"not readily available" vs 1-10 across all traders - this means they are readily available. You just don't want to pay for them, being as rare as they are. I don't either, but that's another story.
And being available for housing? Ask someone who can craft it. You don't need that blueprint, you just *want* it. That's a difference.
And again, ESO is a long-term game, there need to be goals to reach (like having all motifs), and they shouldn't be reachable on day one. That would be extremely boring and will not make you or anyone else stay in the game.
Feels like working as intended so ZOS servers don't get so many furnishings in houses that it slows down the servers - hence the no way to increase furnishing numbers in houses. As an example, can you imagine if all furnishing mats were free, just how many furnishings would get made and put in houses? Cheap furnishings are not on ZOS's radar.

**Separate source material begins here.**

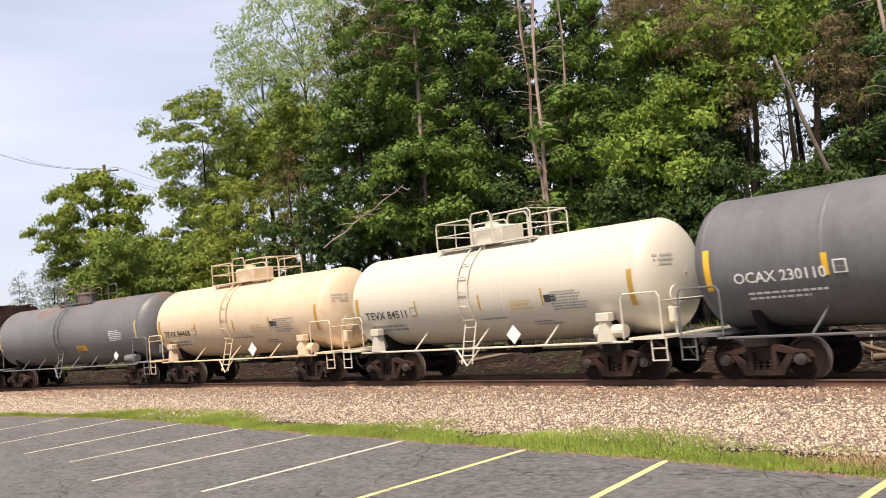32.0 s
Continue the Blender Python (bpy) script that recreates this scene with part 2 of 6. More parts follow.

I don't see cheap materials increasing the overall amount of furnishing much if any. Once a house is full that's it. If you want to add something you have to remove something. Players are not going to fill up houses they haven't gotten around to decorating yet with crafted furniture just because it is cheap. They will make it when they need it.
I would like to have the ability to merge a group of furniture into one piece. Like in photoshop how you can flatten multiple layers into one layer. So if you had a kitchen table with six place settings instead of it taking up fifty or more slots it would only take one.
I would like to have the ability to merge a group of furniture into one piece. Like in photoshop how you can flatten multiple layers into one layer. So if you had a kitchen table with six place settings instead of it taking up fifty or more slots it would only take one.
I love the merging idea but in practice the game would still be loading exactly the same number of polygons, textures, etc in with the added complication of keeping them merged. So unfortunately I don't think it would help any with performance. I suppose you could have the engine perform a quick culling calculation but as far as I'm aware ESO's engine doesn't support this (I don't think most engines support this -- Unreal 5 in a sense does), and it would increase the performance load.
RodneyRegis wrote: »3 is very straightforward. You're paying somebody else for their skill, effort, time and investment.
If the price came down, people would stop putting in the time and effort and there would be scarcity. So the price would go up.